I'm in the midst of an online argument with a friend who defines the best of New York City. He had the ultimate Upper West Side childhood surrounded by intellectuals, celebrities and media figures who played on the national stage. He is a gifted writer and musician and a cynic without peer.
His absolute revulsion towards the Manhattan lifestyle fabricated in "Sex and in the City" apparently can step up a notch and did last night with the exquistely packaged fairy tale ending offering each women the perfect partner and perfect potential future within 45 minutes.
(The extra 15 minutes on the episode was necessary in that we know it's pretty hard to solve all of life's problems for four fully developed people in 30 minutes. I can't do long division without a calculator in 45 minutes, let alone solve any major issue in my life or anyone else's.)
But that isn't the point.
Thinking women know that solutions don't come with a Tiffany bow delivered by a milionaire with a stretch limo. We even have a clue that none of the characters make enough money or have enough closet space to dress as they do.

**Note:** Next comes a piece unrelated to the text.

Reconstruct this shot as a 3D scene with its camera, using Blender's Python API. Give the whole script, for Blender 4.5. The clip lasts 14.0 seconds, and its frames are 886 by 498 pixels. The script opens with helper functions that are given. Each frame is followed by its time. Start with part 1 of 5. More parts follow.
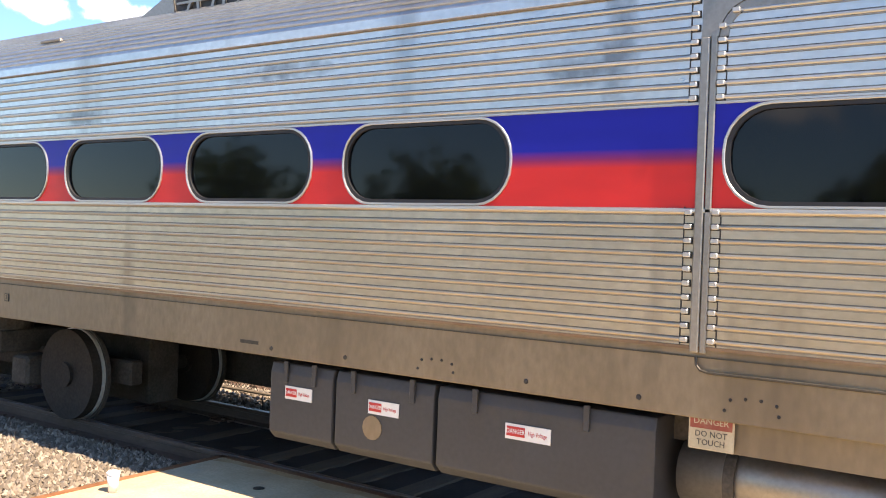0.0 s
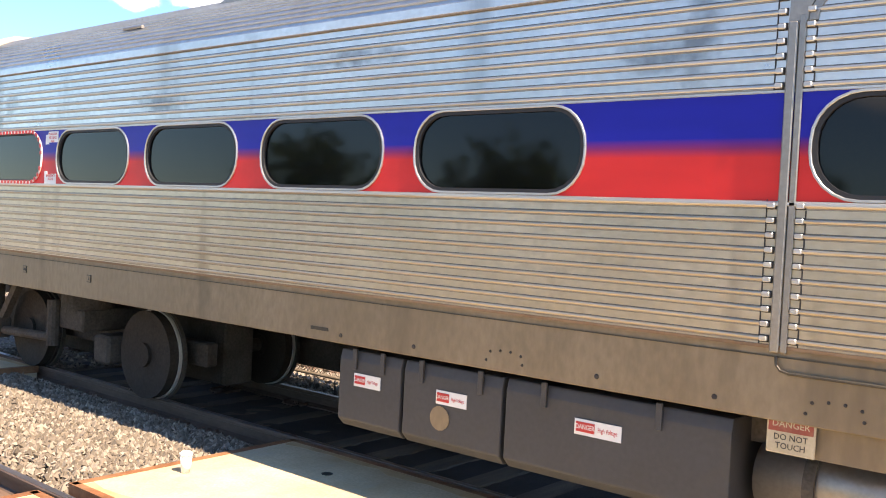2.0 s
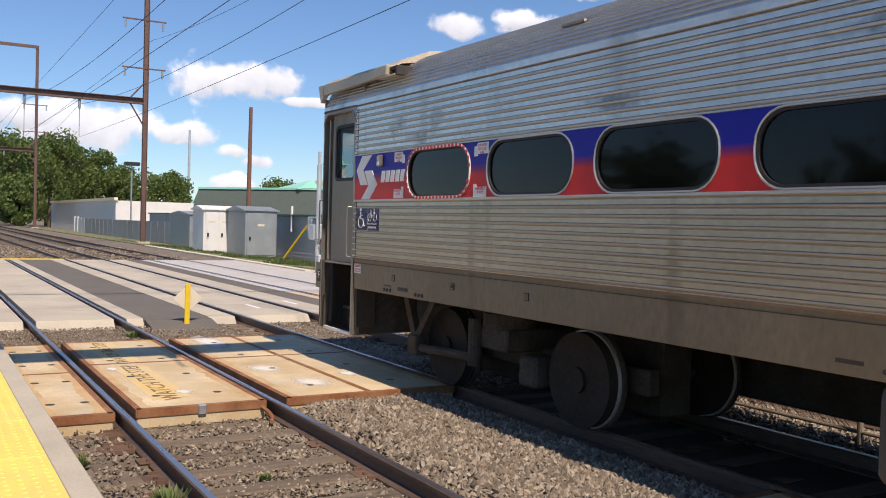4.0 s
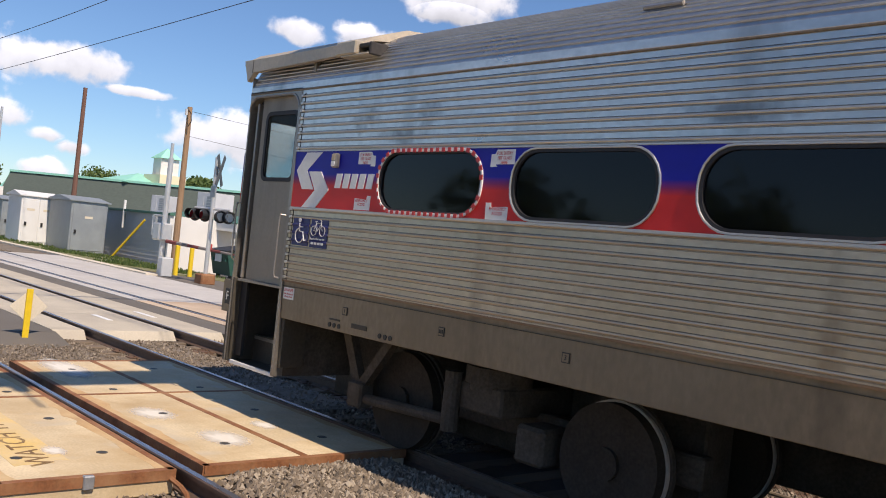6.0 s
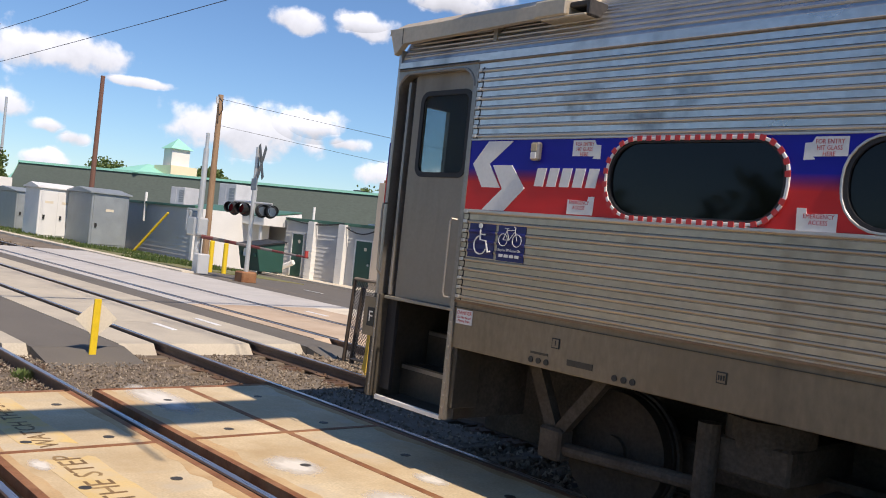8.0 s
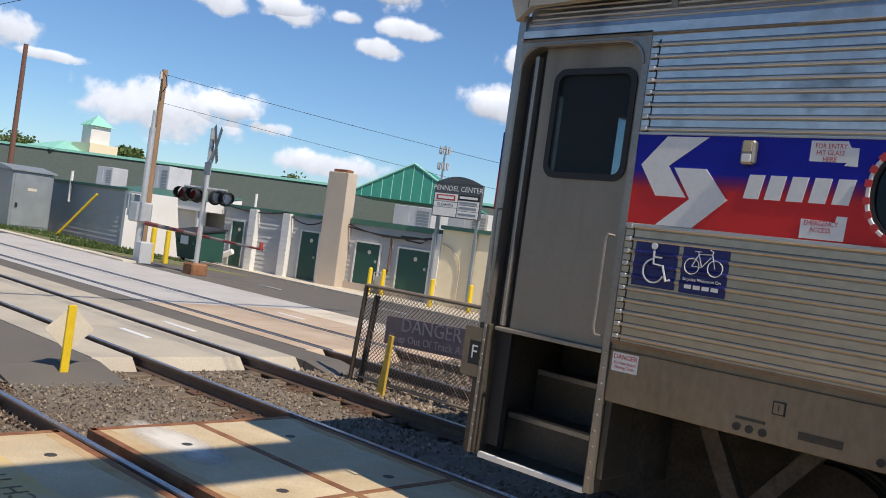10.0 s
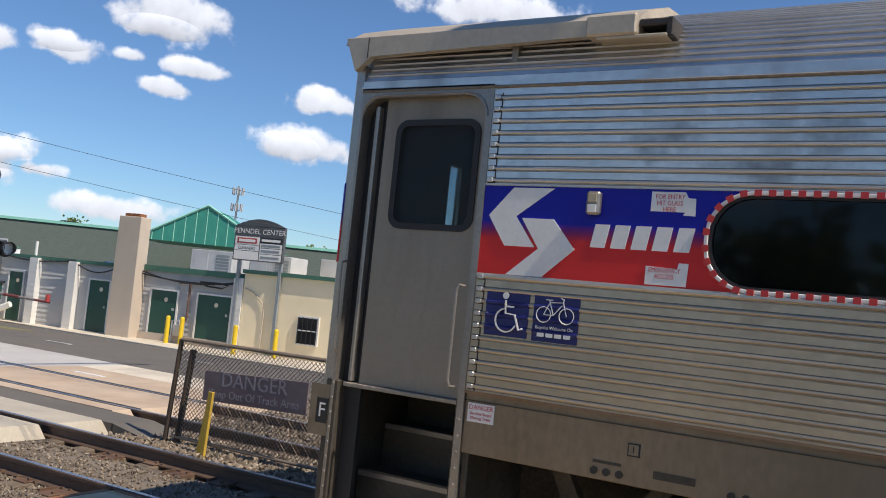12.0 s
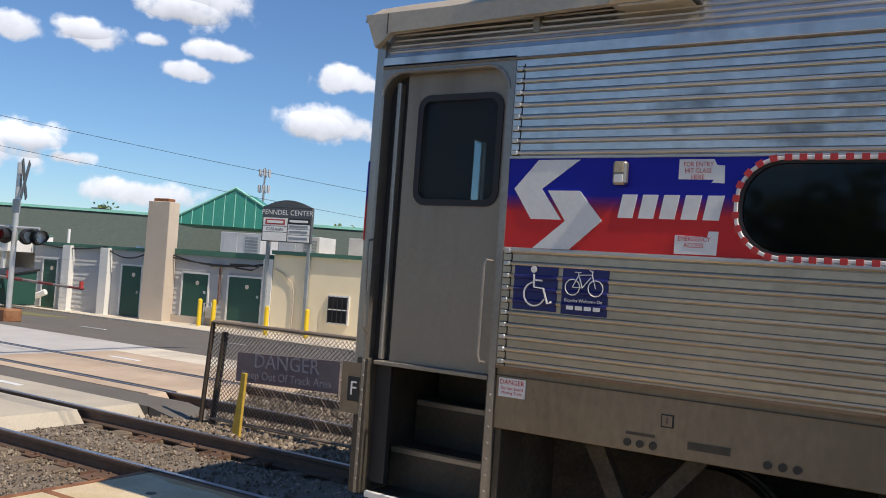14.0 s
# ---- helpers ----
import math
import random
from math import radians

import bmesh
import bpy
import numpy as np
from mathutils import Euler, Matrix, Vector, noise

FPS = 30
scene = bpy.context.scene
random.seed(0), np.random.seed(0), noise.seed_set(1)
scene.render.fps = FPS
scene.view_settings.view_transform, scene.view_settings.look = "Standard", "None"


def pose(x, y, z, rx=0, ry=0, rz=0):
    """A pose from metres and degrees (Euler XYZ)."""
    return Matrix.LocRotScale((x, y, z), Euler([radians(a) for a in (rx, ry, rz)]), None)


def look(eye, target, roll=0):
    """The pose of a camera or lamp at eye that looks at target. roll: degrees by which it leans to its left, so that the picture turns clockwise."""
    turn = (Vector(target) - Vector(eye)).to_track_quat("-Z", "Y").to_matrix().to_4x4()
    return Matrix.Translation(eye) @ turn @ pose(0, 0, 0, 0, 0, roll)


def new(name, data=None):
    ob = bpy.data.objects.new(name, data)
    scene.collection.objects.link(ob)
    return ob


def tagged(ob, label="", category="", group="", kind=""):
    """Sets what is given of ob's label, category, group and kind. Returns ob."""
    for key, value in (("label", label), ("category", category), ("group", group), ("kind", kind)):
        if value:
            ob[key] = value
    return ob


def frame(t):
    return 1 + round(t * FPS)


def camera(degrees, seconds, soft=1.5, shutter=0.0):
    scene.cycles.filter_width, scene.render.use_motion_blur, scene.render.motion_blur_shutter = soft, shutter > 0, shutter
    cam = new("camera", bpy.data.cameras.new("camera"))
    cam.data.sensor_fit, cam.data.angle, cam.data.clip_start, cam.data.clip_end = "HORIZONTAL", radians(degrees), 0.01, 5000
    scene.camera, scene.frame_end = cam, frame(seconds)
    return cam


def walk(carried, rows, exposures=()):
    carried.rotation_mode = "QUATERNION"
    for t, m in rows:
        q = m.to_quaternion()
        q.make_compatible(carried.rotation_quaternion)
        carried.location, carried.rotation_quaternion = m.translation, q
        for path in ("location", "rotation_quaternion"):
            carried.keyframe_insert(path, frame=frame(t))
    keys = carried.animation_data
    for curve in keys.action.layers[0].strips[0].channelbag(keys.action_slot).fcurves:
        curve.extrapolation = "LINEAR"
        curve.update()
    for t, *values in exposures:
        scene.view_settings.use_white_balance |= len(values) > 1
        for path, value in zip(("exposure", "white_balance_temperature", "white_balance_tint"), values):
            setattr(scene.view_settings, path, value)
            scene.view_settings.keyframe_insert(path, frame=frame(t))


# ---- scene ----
cam = camera(52.0, 14.0, soft=1.0)
PATH = [
    (0, (-0.339, 0.679, 1.928), (-1.478, 2.323, 1.907), 2.1),
    (0.5, (-0.318, 0.748, 1.973), (-1.448, 2.398, 1.989), 3.0),
    (1, (-0.328, 0.756, 1.97), (-1.46, 2.405, 1.967), 2.3),
    (1.5, (-0.322, 0.769, 1.967), (-1.479, 2.4, 1.914), 2.4),
    (2, (-0.362, 0.773, 1.95), (-1.634, 2.316, 1.891), 2.9),
    (2.2, (-0.435, 0.766, 1.936), (-1.792, 2.235, 1.882), 2.5),
    (2.5, (-0.559, 0.747, 1.899), (-2.081, 2.044, 1.86), 1.2),
    (3, (-0.888, 0.702, 1.855), (-2.594, 1.745, 1.82), 0.7),
    (3.2, (-1.047, 0.684, 1.841), (-2.793, 1.659, 1.801), 1.3),
    (5.3, (-3.533, 0.516, 1.909), (-5.108, 1.747, 1.862), 3.5),
    (5.5, (-3.79, 0.54, 1.869), (-5.33, 1.816, 1.834), 4.1),
    (6, (-4.377, 0.6, 1.884), (-5.879, 1.92, 1.884), 6.1),
    (6.5, (-4.946, 0.59, 1.885), (-6.5, 1.848, 1.88), 6.6),
    (7, (-5.543, 0.59, 1.899), (-7.086, 1.862, 1.853), 6.6),
    (7.5, (-6.134, 0.495, 1.91), (-7.625, 1.827, 1.872), 6.1),
    (7.7, (-6.371, 0.497, 1.886), (-7.877, 1.814, 1.863), 5.9),
    (9.8, (-8.739, 0.597, 1.905), (-10.147, 2.017, 1.876), 7.9),
    (10, (-8.94, 0.573, 1.89), (-10.317, 2.023, 1.867), 7.8),
    (10.5, (-9.25, 0.534, 1.938), (-10.419, 2.157, 1.964), 6.5),
    (11, (-9.433, 0.481, 1.933), (-10.418, 2.221, 1.993), 5.3),
    (11.5, (-9.346, 0.478, 1.914), (-10.347, 2.207, 1.998), 6.0),
    (12, (-9.27, 0.458, 1.94), (-10.301, 2.168, 2.055), 5.8),
    (12.5, (-9.248, 0.455, 1.942), (-10.29, 2.159, 2.045), 4.5),
    (13, (-9.248, 0.47, 1.94), (-10.301, 2.169, 2.011), 3.9),
    (13.5, (-9.244, 0.484, 1.939), (-10.341, 2.155, 2.004), 4.1),
    (14, (-9.278, 0.487, 1.944), (-10.358, 2.169, 2.0), 4.1),
]
walk(cam, [(t, look(eye, target, roll)) for t, eye, target, roll in PATH],
     [(0, 1.36, 7350, 16), (0.5, 1.48, 7350, 16), (1.0, 1.42, 7350, 16), (2.0, 1.40, 7300, 16), (2.5, 0.64, 7050, 17), (3.0, 0.06, 6950, 17), (3.5, 0.06, 6900, 17), (5.5, 0.06, 6900, 17), (7.5, 0.05, 6850, 16), (9.0, 0.0, 6650, 14), (10.0, -0.08, 6550, 12), (12.0, -0.03, 6550, 12), (14.0, -0.05, 6600, 12)])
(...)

We've noticed that careers are not window dressing to fill in between fabulous parties and more fabulous men. We know it's suicidal to navigate cobbled streets in six-inch pumps. In fact, the greatest fallacy of the show is probably that four working women can consistently meet in a coffeeshop in daylight. It just doesn't work that way.
But it feels good to pretend. And to hear women on the screen talk to each other like you thought only you and your nasty girlfriends spoke.
In their world, no one gains weight or has complicated parents. Their gay friends are always treated with respect and inclusion. There is always someone there to pick you up when you fall off your fantastic pumps.
It's a world that could not possibly exist, but we're willing to suspend all belief to allow ourselves intervals of fabulous.
Forgive us our fairy tale, but Oz had to be at the end of the yellow brick road. And the princesses all had to have their princes, their glass slippers and no glass ceilings.
Think of it as an antidote for reality TV... and reality.